● **Exercise directions**: Quote the listing in full, exactly as given, minus any pictures.

= = = = =

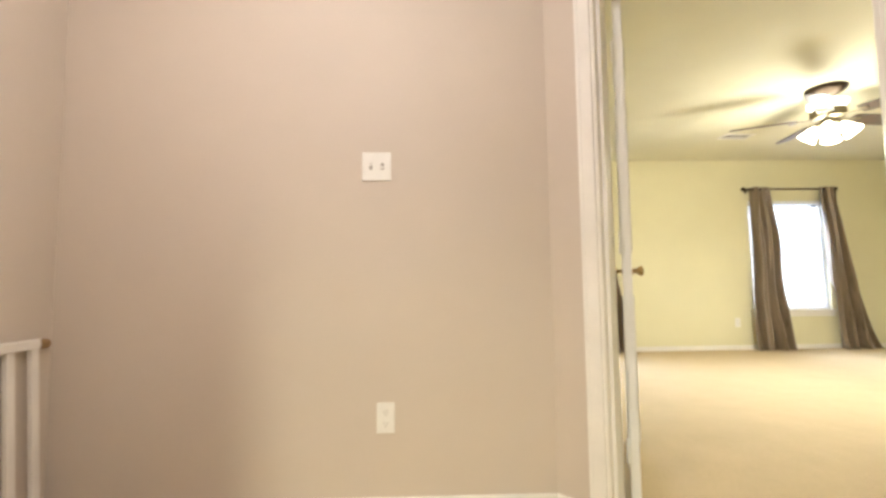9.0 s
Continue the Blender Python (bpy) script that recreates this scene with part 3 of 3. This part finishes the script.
# ---- bedroom door, open ----
AZ = 24.0
door = thing("door", "open white panelled bedroom door with a brass knob", "door", (1.212, 5.318, TOP))
door.rotation_euler = (0, 0, radians(90 - AZ))
DT, DWID, DH = 0.035, 0.79, 2.02
bm = boxes(((0.0, -DT / 2, 0.012), (DWID, DT / 2, DH)), bevel=0.002)
leaf = part("leaf", bm, DOORPAINT, door)
for x0, x1 in ((0.11, 0.36), (0.43, 0.68)):
    for z0, z1 in ((0.22, 0.80), (1.00, 1.62), (1.72, 1.90)):
        for s in (-1, 1):
            y0, y1 = sorted((s * (DT / 2 + 0.0005), s * (DT / 2 + 0.006)))
            part("panel", boxes(((x0, y0, z0), (x1, y1, z1)), bevel=0.0025), DOORPAINT, leaf)
for s in (-1, 1):
    turn = Matrix.Rotation(radians(-90 * s), 4, "X")
    part("knob", lathe([(0.031, 0.0), (0.031, 0.004), (0.024, 0.009), (0.011, 0.012), (0.010, 0.030), (0.020, 0.036), (0.027, 0.046), (0.026, 0.058), (0.016, 0.064)],
                       (DWID - 0.06, s * DT / 2, 0.92), 18, turn), BRASS, leaf, "brass door knob", True)
for z in (0.22, 1.02, 1.80):
    bm = boxes(((-0.002, -0.012, z - 0.045), (0.0, DT / 2 - 0.004, z + 0.045)))
    add_tube(bm, [(-0.008, DT / 2 + 0.004, z - 0.045), (-0.008, DT / 2 + 0.004, z + 0.045)], 0.006, 10)
    add_box(bm, (-0.045, DT / 2 + 0.002, z - 0.045), (-0.008, DT / 2 + 0.004, z + 0.045))
    part("hinge", bm, DOORPAINT, door)


# ---- windows, curtains ----
def window(index, x0, x1):
    t = tagged(new(f"window_{index}"), "white sash window with closed white slatted blinds", "window", kind="structure")
    y0, y1 = BEDY + 0.05, BEDY + 0.10
    f = 0.045
    bm = boxes(((x0, y0, WINZ0), (x0 + f, y1, WINZ1)), ((x1 - f, y0, WINZ0), (x1, y1, WINZ1)),
               ((x0 + f, y0, WINZ0), (x1 - f, y1, WINZ0 + f)), ((x0 + f, y0, WINZ1 - f), (x1 - f, y1, WINZ1)), bevel=0.004)
    part("window_frame", bm, TRIM, t)
    mid = (WINZ0 + WINZ1) / 2
    part("meeting_rail", boxes(((x0 + f, y0 + 0.005, mid - 0.022), (x1 - f, y1 - 0.005, mid + 0.022)), bevel=0.004), TRIM, t)
    part("window_sill", boxes(((x0 - 0.04, BEDY - 0.035, WINZ0 - 0.028), (x1 + 0.04, BEDY - 0.0005, WINZ0 - 0.001)), ((x0 - 0.03, BEDY - 0.012, WINZ0 - 0.085), (x1 + 0.03, BEDY - 0.0005, WINZ0 - 0.0285)), bevel=0.004), TRIM, t)
    for z0, z1 in ((WINZ0 + f, mid - 0.022), (mid + 0.022, WINZ1 - f)):
        pane = part("pane", boxes(((x0 + f, y0 + 0.022, z0), (x1 - f, y0 + 0.027, z1))), GLASS, t)
        pane.visible_shadow = False
    blind = tagged(new("window_blind"), "white horizontal slatted blind hanging in the window", "blind", group="window blinds")
    part("head_rail", boxes(((x0 + 0.006, BEDY + 0.008, WINZ1 - 0.045), (x1 - 0.006, BEDY + 0.046, WINZ1 - 0.002)), bevel=0.003), BLIND, blind)
    slat = bmesh.new()
    rows = [(-0.025, -0.0035), (-0.012, -0.001), (0.0, 0.0), (0.012, -0.001), (0.025, -0.0035)]
    tilt = radians(36)
    ring = []
    for x in (x0 + 0.008, x1 - 0.008):
        up = [slat.verts.new((x, a * math.cos(tilt) - b * math.sin(tilt), a * math.sin(tilt) + b * math.cos(tilt))) for a, b in rows]
        dn = [slat.verts.new((x, a * math.cos(tilt) - (b - 0.0018) * math.sin(tilt), a * math.sin(tilt) + (b - 0.0018) * math.cos(tilt))) for a, b in reversed(rows)]
        ring.append(up + dn)
    for i in range(10):
        slat.faces.new((ring[0][i], ring[0][(i + 1) % 10], ring[1][(i + 1) % 10], ring[1][i]))
    slat.faces.new(ring[0])
    slat.faces.new(list(reversed(ring[1])))
    data = mesh_of("slat", slat, BLIND)
    z = WINZ0 + 0.03
    while z < WINZ1 - 0.06:
        o = new("slat", data)
        o.parent, o.location = blind, (0, BEDY + 0.027, z)
        z += 0.038
    part("bottom_rail", boxes(((x0 + 0.008, BEDY + 0.012, WINZ0 + 0.004), (x1 - 0.008, BEDY + 0.042, WINZ0 + 0.020)), bevel=0.003), BLIND, blind)
    rod = thing("curtain_rod", "dark bronze curtain rod with small finials", "curtain rod", group="curtain rods")
    zr, yr = 4.065, BEDY - 0.075
    ra, rb = ((x0 + x1) / 2 - 0.60, (x0 + x1) / 2 + 0.585)
    turn = Matrix.Rotation(radians(90), 4, "Y")
    part("rod", tube([(ra + 0.03, yr, zr), (rb - 0.03, yr, zr)], 0.0105, 12), BRONZE, rod, smooth=True)
    for x, s in ((ra + 0.03, -1), (rb - 0.03, 1)):
        part("finial", lathe([(0.011, 0), (0.017, 0.003), (0.012, 0.008), (0.024, 0.020), (0.027, 0.032), (0.020, 0.046), (0.008, 0.052)], (x, yr, zr), 14, Matrix.Rotation(radians(90 * s), 4, "Y")), BRONZE, rod, smooth=True)
        xb = x - s * 0.05
        bm = tube([(xb, BEDY - 0.001, zr - 0.01), (xb, BEDY - 0.03, zr - 0.012), (xb, yr, zr - 0.012)], 0.006, 8)
        add_box(bm, (xb - 0.014, BEDY - 0.006, zr - 0.04), (xb + 0.014, BEDY - 0.0005, zr + 0.02), 0.002)
        part("rod_bracket", bm, BRONZE, rod)
    return ra, rb, zr, yr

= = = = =

● **Worked answer**:
9.0 s
Continue the Blender Python (bpy) script that recreates this scene with part 3 of 3. This part finishes the script.
# ---- bedroom door, open ----
AZ = 24.0
door = thing("door", "open white panelled bedroom door with a brass knob", "door", (1.212, 5.318, TOP))
door.rotation_euler = (0, 0, radians(90 - AZ))
DT, DWID, DH = 0.035, 0.79, 2.02
bm = boxes(((0.0, -DT / 2, 0.012), (DWID, DT / 2, DH)), bevel=0.002)
leaf = part("leaf", bm, DOORPAINT, door)
for x0, x1 in ((0.11, 0.36), (0.43, 0.68)):
    for z0, z1 in ((0.22, 0.80), (1.00, 1.62), (1.72, 1.90)):
        for s in (-1, 1):
            y0, y1 = sorted((s * (DT / 2 + 0.0005), s * (DT / 2 + 0.006)))
            part("panel", boxes(((x0, y0, z0), (x1, y1, z1)), bevel=0.0025), DOORPAINT, leaf)
for s in (-1, 1):
    turn = Matrix.Rotation(radians(-90 * s), 4, "X")
    part("knob", lathe([(0.031, 0.0), (0.031, 0.004), (0.024, 0.009), (0.011, 0.012), (0.010, 0.030), (0.020, 0.036), (0.027, 0.046), (0.026, 0.058), (0.016, 0.064)],
                       (DWID - 0.06, s * DT / 2, 0.92), 18, turn), BRASS, leaf, "brass door knob", True)
for z in (0.22, 1.02, 1.80):
    bm = boxes(((-0.002, -0.012, z - 0.045), (0.0, DT / 2 - 0.004, z + 0.045)))
    add_tube(bm, [(-0.008, DT / 2 + 0.004, z - 0.045), (-0.008, DT / 2 + 0.004, z + 0.045)], 0.006, 10)
    add_box(bm, (-0.045, DT / 2 + 0.002, z - 0.045), (-0.008, DT / 2 + 0.004, z + 0.045))
    part("hinge", bm, DOORPAINT, door)


# ---- windows, curtains ----
def window(index, x0, x1):
    t = tagged(new(f"window_{index}"), "white sash window with closed white slatted blinds", "window", kind="structure")
    y0, y1 = BEDY + 0.05, BEDY + 0.10
    f = 0.045
    bm = boxes(((x0, y0, WINZ0), (x0 + f, y1, WINZ1)), ((x1 - f, y0, WINZ0), (x1, y1, WINZ1)),
               ((x0 + f, y0, WINZ0), (x1 - f, y1, WINZ0 + f)), ((x0 + f, y0, WINZ1 - f), (x1 - f, y1, WINZ1)), bevel=0.004)
    part("window_frame", bm, TRIM, t)
    mid = (WINZ0 + WINZ1) / 2
    part("meeting_rail", boxes(((x0 + f, y0 + 0.005, mid - 0.022), (x1 - f, y1 - 0.005, mid + 0.022)), bevel=0.004), TRIM, t)
    part("window_sill", boxes(((x0 - 0.04, BEDY - 0.035, WINZ0 - 0.028), (x1 + 0.04, BEDY - 0.0005, WINZ0 - 0.001)), ((x0 - 0.03, BEDY - 0.012, WINZ0 - 0.085), (x1 + 0.03, BEDY - 0.0005, WINZ0 - 0.0285)), bevel=0.004), TRIM, t)
    for z0, z1 in ((WINZ0 + f, mid - 0.022), (mid + 0.022, WINZ1 - f)):
        pane = part("pane", boxes(((x0 + f, y0 + 0.022, z0), (x1 - f, y0 + 0.027, z1))), GLASS, t)
        pane.visible_shadow = False
    blind = tagged(new("window_blind"), "white horizontal slatted blind hanging in the window", "blind", group="window blinds")
    part("head_rail", boxes(((x0 + 0.006, BEDY + 0.008, WINZ1 - 0.045), (x1 - 0.006, BEDY + 0.046, WINZ1 - 0.002)), bevel=0.003), BLIND, blind)
    slat = bmesh.new()
    rows = [(-0.025, -0.0035), (-0.012, -0.001), (0.0, 0.0), (0.012, -0.001), (0.025, -0.0035)]
    tilt = radians(36)
    ring = []
    for x in (x0 + 0.008, x1 - 0.008):
        up = [slat.verts.new((x, a * math.cos(tilt) - b * math.sin(tilt), a * math.sin(tilt) + b * math.cos(tilt))) for a, b in rows]
        dn = [slat.verts.new((x, a * math.cos(tilt) - (b - 0.0018) * math.sin(tilt), a * math.sin(tilt) + (b - 0.0018) * math.cos(tilt))) for a, b in reversed(rows)]
        ring.append(up + dn)
    for i in range(10):
        slat.faces.new((ring[0][i], ring[0][(i + 1) % 10], ring[1][(i + 1) % 10], ring[1][i]))
    slat.faces.new(ring[0])
    slat.faces.new(list(reversed(ring[1])))
    data = mesh_of("slat", slat, BLIND)
    z = WINZ0 + 0.03
    while z < WINZ1 - 0.06:
        o = new("slat", data)
        o.parent, o.location = blind, (0, BEDY + 0.027, z)
        z += 0.038
    part("bottom_rail", boxes(((x0 + 0.008, BEDY + 0.012, WINZ0 + 0.004), (x1 - 0.008, BEDY + 0.042, WINZ0 + 0.020)), bevel=0.003), BLIND, blind)
    rod = thing("curtain_rod", "dark bronze curtain rod with small finials", "curtain rod", group="curtain rods")
    zr, yr = 4.065, BEDY - 0.075
    ra, rb = ((x0 + x1) / 2 - 0.60, (x0 + x1) / 2 + 0.585)
    turn = Matrix.Rotation(radians(90), 4, "Y")
    part("rod", tube([(ra + 0.03, yr, zr), (rb - 0.03, yr, zr)], 0.0105, 12), BRONZE, rod, smooth=True)
    for x, s in ((ra + 0.03, -1), (rb - 0.03, 1)):
        part("finial", lathe([(0.011, 0), (0.017, 0.003), (0.012, 0.008), (0.024, 0.020), (0.027, 0.032), (0.020, 0.046), (0.008, 0.052)], (x, yr, zr), 14, Matrix.Rotation(radians(90 * s), 4, "Y")), BRONZE, rod, smooth=True)
        xb = x - s * 0.05
        bm = tube([(xb, BEDY - 0.001, zr - 0.01), (xb, BEDY - 0.03, zr - 0.012), (xb, yr, zr - 0.012)], 0.006, 8)
        add_box(bm, (xb - 0.014, BEDY - 0.006, zr - 0.04), (xb + 0.014, BEDY - 0.0005, zr + 0.02), 0.002)
        part("rod_bracket", bm, BRONZE, rod)
    return ra, rb, zr, yr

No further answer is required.